## Begin Dataset excerpt

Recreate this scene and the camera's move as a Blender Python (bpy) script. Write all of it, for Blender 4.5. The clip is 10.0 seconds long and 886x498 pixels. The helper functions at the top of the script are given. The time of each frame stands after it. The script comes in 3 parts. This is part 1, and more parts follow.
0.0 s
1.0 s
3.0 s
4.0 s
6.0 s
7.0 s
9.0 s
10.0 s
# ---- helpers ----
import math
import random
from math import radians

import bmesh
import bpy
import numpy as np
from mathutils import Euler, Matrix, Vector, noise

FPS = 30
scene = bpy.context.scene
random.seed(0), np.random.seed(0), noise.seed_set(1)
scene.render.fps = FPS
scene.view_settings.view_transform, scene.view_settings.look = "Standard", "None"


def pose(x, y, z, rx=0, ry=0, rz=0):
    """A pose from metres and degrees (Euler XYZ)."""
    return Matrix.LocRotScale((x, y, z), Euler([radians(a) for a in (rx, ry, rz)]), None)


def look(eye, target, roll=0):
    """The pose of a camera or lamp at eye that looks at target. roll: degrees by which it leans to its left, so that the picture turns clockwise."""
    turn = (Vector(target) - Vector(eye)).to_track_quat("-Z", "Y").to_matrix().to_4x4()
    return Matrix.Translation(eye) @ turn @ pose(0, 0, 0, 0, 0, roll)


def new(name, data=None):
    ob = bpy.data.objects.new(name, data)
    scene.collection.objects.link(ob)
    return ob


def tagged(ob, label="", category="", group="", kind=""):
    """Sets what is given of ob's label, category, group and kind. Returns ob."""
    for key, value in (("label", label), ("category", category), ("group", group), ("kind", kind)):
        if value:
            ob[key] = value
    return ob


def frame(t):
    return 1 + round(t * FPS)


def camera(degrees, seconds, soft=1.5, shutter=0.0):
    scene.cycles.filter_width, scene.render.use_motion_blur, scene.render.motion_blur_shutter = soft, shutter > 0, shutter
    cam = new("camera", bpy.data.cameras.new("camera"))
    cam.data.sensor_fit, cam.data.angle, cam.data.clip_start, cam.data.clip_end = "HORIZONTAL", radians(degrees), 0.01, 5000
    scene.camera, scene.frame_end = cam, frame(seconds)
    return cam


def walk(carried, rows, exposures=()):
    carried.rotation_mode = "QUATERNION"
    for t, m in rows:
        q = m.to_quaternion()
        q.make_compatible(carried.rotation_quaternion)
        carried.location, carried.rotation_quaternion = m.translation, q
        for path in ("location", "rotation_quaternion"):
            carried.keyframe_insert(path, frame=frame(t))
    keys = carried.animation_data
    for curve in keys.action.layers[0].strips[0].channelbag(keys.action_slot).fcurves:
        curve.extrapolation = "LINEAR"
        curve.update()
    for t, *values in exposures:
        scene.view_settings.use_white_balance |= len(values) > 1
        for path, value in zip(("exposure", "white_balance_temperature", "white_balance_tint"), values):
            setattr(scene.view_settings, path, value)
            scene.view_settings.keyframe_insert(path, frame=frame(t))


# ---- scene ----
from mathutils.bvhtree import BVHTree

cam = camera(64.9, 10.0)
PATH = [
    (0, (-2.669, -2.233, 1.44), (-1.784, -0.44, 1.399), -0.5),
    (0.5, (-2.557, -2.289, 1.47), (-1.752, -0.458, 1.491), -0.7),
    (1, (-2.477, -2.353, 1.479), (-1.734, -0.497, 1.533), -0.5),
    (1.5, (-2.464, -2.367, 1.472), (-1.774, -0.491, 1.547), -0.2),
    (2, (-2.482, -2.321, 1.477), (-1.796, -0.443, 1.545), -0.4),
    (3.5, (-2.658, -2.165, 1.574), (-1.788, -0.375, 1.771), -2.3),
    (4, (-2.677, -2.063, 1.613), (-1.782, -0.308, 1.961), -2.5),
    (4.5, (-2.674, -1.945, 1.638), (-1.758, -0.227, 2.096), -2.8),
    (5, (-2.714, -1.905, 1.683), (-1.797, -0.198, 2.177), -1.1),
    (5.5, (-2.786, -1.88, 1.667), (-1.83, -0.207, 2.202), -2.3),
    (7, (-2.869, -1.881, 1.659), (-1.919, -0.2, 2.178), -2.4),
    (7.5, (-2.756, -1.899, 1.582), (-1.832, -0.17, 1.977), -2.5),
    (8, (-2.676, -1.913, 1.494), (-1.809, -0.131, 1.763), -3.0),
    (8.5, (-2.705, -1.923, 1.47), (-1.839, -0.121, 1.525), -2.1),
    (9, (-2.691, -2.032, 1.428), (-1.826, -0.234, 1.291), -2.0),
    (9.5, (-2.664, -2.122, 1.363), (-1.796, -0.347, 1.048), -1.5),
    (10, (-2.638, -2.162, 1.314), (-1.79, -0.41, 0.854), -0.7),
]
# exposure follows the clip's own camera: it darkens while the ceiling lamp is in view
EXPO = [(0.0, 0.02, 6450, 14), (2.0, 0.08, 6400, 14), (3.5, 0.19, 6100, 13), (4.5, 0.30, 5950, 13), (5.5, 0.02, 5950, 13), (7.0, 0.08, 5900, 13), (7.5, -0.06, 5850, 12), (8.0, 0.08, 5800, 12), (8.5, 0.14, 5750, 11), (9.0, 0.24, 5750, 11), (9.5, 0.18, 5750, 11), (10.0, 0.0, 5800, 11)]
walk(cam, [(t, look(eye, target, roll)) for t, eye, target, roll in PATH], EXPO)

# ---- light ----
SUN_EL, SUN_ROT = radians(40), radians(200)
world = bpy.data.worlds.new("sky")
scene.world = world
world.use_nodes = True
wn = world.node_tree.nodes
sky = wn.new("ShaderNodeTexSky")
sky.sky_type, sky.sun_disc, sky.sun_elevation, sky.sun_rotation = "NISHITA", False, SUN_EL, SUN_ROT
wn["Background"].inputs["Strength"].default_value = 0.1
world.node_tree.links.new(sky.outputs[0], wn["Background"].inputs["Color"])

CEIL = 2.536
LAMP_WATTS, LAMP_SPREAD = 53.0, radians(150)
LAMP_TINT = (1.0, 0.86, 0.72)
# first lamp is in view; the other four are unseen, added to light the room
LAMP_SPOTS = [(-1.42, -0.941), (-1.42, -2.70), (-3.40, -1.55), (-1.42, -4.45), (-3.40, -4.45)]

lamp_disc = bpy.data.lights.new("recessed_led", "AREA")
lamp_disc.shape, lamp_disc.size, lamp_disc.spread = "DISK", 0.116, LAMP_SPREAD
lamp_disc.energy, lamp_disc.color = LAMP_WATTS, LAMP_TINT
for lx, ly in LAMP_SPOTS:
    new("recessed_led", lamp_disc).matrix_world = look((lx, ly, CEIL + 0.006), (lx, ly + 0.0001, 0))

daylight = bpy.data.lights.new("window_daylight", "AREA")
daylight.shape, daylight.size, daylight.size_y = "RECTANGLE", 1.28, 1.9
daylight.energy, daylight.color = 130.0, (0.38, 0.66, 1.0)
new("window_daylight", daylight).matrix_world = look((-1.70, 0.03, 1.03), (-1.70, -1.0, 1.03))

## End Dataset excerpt

Identify the lines that hold the word "seconds". Copy every one of them.

● Response below:
Recreate this scene and the camera's move as a Blender Python (bpy) script. Write all of it, for Blender 4.5. The clip is 10.0 seconds long and 886x498 pixels. The helper functions at the top of the script are given. The time of each frame stands after it. The script comes in 3 parts. This is part 1, and more parts follow.
def camera(degrees, seconds, soft=1.5, shutter=0.0):
    scene.camera, scene.frame_end = cam, frame(seconds)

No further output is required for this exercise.